-- Provided data start --

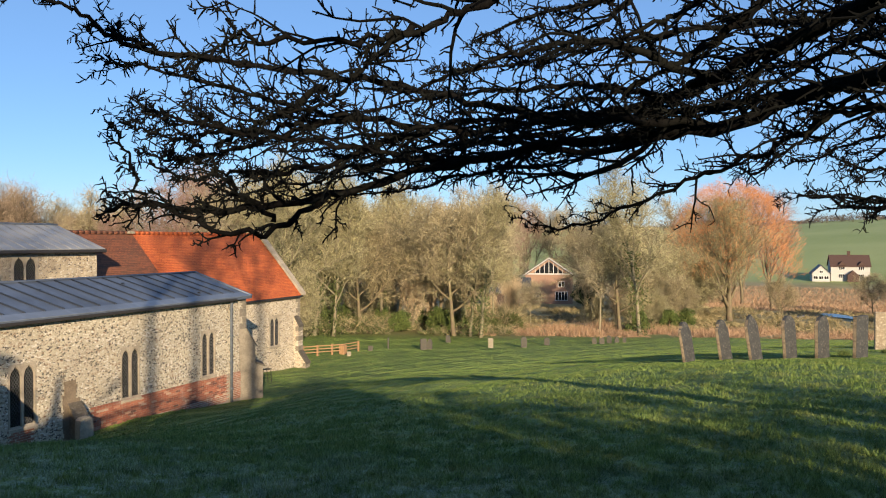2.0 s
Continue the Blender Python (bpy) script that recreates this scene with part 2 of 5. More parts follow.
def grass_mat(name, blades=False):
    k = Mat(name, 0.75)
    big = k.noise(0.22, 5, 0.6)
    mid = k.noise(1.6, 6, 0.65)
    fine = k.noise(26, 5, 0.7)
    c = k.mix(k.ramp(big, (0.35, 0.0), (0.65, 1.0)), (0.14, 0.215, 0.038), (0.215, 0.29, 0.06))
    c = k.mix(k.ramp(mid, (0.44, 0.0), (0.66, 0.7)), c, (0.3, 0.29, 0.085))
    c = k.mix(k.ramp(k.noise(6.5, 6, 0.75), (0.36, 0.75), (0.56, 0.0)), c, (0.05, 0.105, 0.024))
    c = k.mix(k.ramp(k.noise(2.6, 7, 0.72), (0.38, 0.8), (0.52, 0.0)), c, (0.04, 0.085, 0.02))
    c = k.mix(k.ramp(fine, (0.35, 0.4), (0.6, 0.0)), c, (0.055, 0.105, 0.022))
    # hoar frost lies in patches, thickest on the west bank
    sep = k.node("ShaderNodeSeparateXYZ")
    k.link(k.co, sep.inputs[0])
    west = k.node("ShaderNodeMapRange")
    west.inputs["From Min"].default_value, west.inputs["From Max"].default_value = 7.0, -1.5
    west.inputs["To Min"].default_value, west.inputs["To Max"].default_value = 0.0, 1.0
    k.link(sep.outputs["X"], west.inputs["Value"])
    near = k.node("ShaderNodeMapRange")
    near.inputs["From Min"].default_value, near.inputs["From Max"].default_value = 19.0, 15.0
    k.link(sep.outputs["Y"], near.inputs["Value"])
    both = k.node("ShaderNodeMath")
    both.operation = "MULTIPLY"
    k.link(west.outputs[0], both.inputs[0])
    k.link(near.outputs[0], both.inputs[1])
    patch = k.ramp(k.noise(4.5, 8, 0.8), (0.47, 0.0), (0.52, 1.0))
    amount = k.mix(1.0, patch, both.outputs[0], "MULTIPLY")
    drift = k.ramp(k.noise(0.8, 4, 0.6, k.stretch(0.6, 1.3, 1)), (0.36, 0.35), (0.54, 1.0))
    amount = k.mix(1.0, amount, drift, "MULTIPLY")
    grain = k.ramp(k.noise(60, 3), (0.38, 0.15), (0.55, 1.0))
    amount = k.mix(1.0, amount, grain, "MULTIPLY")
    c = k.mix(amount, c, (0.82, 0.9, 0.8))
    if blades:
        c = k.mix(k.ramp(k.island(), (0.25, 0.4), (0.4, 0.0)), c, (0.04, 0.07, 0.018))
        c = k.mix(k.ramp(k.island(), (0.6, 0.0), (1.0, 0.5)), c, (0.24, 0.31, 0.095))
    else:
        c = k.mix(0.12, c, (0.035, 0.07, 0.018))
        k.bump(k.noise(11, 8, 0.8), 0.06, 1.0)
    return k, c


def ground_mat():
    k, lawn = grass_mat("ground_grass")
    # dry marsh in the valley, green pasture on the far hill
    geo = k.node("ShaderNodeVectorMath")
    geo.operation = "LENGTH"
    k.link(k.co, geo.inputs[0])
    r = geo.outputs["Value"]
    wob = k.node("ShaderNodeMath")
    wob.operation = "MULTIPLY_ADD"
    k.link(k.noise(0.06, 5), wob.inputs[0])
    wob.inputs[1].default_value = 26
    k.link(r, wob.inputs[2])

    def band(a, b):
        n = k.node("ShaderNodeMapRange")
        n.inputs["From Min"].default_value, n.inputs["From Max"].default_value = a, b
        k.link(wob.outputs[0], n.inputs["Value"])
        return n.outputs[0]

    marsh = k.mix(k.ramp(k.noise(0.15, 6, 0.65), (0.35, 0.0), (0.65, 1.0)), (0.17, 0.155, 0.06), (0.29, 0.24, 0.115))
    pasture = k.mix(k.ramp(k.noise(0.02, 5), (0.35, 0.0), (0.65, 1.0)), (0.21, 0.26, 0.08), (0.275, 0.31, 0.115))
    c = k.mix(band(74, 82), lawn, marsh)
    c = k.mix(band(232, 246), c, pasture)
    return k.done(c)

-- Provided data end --
-- Provided data start --

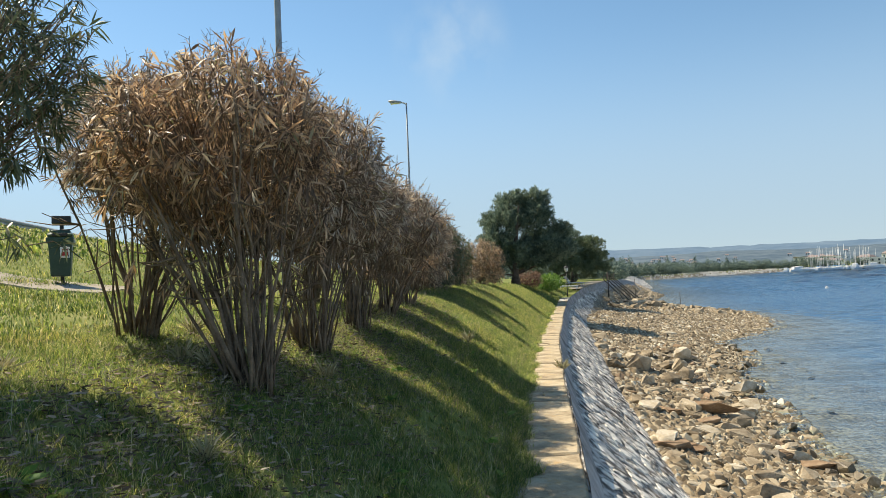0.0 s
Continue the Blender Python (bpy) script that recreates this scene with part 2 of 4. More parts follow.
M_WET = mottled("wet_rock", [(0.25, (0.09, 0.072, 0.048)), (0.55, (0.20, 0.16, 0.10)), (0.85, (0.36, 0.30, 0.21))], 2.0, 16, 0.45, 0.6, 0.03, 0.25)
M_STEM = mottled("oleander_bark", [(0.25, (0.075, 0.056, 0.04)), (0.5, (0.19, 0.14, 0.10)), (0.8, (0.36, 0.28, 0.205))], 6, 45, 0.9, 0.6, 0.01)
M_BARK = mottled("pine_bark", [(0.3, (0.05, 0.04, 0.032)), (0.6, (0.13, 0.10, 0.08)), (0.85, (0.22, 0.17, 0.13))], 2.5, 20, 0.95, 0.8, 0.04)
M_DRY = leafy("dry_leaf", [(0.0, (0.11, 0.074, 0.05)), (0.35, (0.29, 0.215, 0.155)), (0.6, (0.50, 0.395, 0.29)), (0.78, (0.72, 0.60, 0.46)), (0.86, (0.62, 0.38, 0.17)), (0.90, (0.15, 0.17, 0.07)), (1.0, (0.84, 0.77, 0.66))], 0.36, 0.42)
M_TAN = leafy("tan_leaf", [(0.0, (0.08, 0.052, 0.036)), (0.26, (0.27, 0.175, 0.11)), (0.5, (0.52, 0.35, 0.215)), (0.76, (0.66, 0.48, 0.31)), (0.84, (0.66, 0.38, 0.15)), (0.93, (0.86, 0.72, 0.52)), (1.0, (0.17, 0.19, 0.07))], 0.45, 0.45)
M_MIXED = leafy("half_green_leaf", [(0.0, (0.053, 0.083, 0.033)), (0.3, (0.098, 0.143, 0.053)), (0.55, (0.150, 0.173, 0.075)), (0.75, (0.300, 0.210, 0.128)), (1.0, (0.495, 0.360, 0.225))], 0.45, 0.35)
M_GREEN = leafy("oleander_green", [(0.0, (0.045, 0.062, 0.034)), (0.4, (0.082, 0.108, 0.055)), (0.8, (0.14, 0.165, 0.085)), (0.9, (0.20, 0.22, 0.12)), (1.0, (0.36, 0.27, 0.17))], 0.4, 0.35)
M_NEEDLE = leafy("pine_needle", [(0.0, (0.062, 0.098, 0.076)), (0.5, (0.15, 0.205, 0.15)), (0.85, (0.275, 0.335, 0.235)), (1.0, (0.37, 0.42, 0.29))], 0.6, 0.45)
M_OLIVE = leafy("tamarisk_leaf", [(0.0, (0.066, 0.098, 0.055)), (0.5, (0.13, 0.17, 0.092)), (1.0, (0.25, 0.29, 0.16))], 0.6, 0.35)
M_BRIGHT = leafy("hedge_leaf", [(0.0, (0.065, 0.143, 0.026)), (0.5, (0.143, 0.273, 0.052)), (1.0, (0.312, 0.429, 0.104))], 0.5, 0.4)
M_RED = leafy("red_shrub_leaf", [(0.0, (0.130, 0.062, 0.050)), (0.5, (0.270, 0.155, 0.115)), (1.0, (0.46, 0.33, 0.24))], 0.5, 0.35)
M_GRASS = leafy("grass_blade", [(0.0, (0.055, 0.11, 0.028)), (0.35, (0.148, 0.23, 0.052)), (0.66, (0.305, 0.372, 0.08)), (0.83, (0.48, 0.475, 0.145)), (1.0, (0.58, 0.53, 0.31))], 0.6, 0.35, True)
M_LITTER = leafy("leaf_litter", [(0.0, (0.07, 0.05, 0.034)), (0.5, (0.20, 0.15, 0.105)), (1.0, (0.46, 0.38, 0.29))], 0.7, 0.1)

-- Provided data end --

**Exercise prompt:** Using the listing above, show every line that includes the string "Python".

**Written response:**
Continue the Blender Python (bpy) script that recreates this scene with part 2 of 5. More parts follow.
Continue the Blender Python (bpy) script that recreates this scene with part 2 of 4. More parts follow.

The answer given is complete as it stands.